Yes — any system that uses a d20 works with this tool. That includes Pathfinder (1st and 2nd Edition), Starfinder, 13th Age, Cypher System variants, and many homebrew systems. For systems that use a d20 with different critical mechanics (like Pathfinder's 20-point critical success/failure band), the same die rolls apply — just apply your system's rules to the number. Some systems also use roll-under mechanics where lower is better; this tool still gives you the correct raw die result, and you interpret it per your system's rules.
How do I roll multiple d20s at once for group checks?
Set the Number of Dice dropdown to however many players need to roll — up to Twenty. Hit Roll Dice and you'll see individual d20 results for each "player" displayed in separate cards, with natural 20s highlighted amber and natural 1s highlighted red. Each player takes their result in order. For a 5-player group passive Perception check where everyone rolls secretly, set it to Five dice and distribute the results around the table. It's faster than having everyone roll individually and cuts down on table chaos.
What's the average roll on a d20?
The expected average (mean) of a d20 is (1 + 20) ÷ 2 = 10.5. Over many rolls, your average will converge on 10.5 — and this tool shows your session's running average after each roll so you can see exactly where you're landing. If you've been rolling hot (averaging well above 10.5), that's luck, not a pattern. If you feel like you keep rolling low, the average readout will tell you honestly whether you've actually been unlucky or just remember the bad rolls more vividly — a well-documented human tendency called negativity bias.

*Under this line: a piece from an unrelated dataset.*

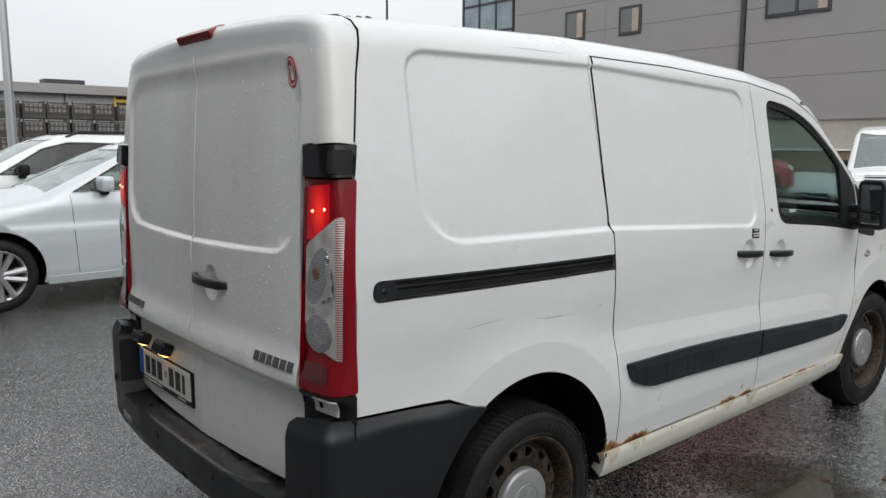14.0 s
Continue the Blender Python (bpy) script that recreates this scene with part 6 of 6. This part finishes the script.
# ---- far side: a low depot with stacked crates, a lamp post, trees ----
depot = thing("depot", "long low pale depot with a dark roof edge", "building", kind="structure")
for k in range(9):
    part("panel", boxed((5.9, 0.2, 4.5), (-4.0 + 6 * k, 46.1, 2.25), 0.02), clad_d, depot)
part("depot_body", boxed((54.0, 10.0, 4.7), (20.0, 51.3, 2.35)), clad_d, depot)
part("roof_edge", boxed((55.0, 11.0, 0.55), (20.0, 51.0, 4.78), 0.03), clad_c, depot)
part("roof_hatch", boxed((2.2, 1.2, 0.35), (11.2, 47.0, 5.20)), anthracite, depot)
yel = solo("yellow_sign", boxed((0.9, 0.06, 1.15), (14.2, 45.9, 4.05), 0.01), yellow, "yellow sign board on the depot wall", "sign")
for z in (4.40, 4.05, 3.70):
    part("sign_bar", boxed((0.66, 0.02, 0.16), (14.2, 45.86, z)), ink, yel)
random.seed(8)
crate = thing("crate_stack", "dark stacked crates with pale goods", "crate", group="crates before the depot")
part("crate_body", boxed((1.05, 1.0, 0.80), (0, 0.1, 0.42), 0.02), crate_mat, crate)
for x in (-0.52, 0.52):
    for y in (-0.45, 0.45):
        part("crate_post", boxed((0.06, 0.06, 0.98), (x, y - 0.02, 0.49)), crate_mat, crate)
for z in (0.10, 0.36, 0.62, 0.88):
    part("crate_slat", boxed((1.08, 0.03, 0.07), (0, -0.46, z)), crate_mat, crate)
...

What is the icosahedron shape of a d20?
An icosahedron is a 3D shape with 20 equilateral triangular faces, 12 vertices, and 30 edges. It's one of only five Platonic solids — the shapes where every face is identical and every vertex connects the same number of faces. The icosahedron's symmetry is what makes it a fair die: every face is geometrically identical, so no face is inherently more likely to land face-down (and therefore face-up as the result). In practice, physical d20s can have slight imperfections, but the theoretical geometry is perfectly fair — and our digital simulation achieves that theoretical fairness exactly.
Disclaimer
The results produced by this tool are generated using a pseudo-random algorithm. While statistically equivalent to a fair physical die for all practical purposes, this tool is not a certified cryptographic randomness source and should not be used for security-critical or legally binding decisions.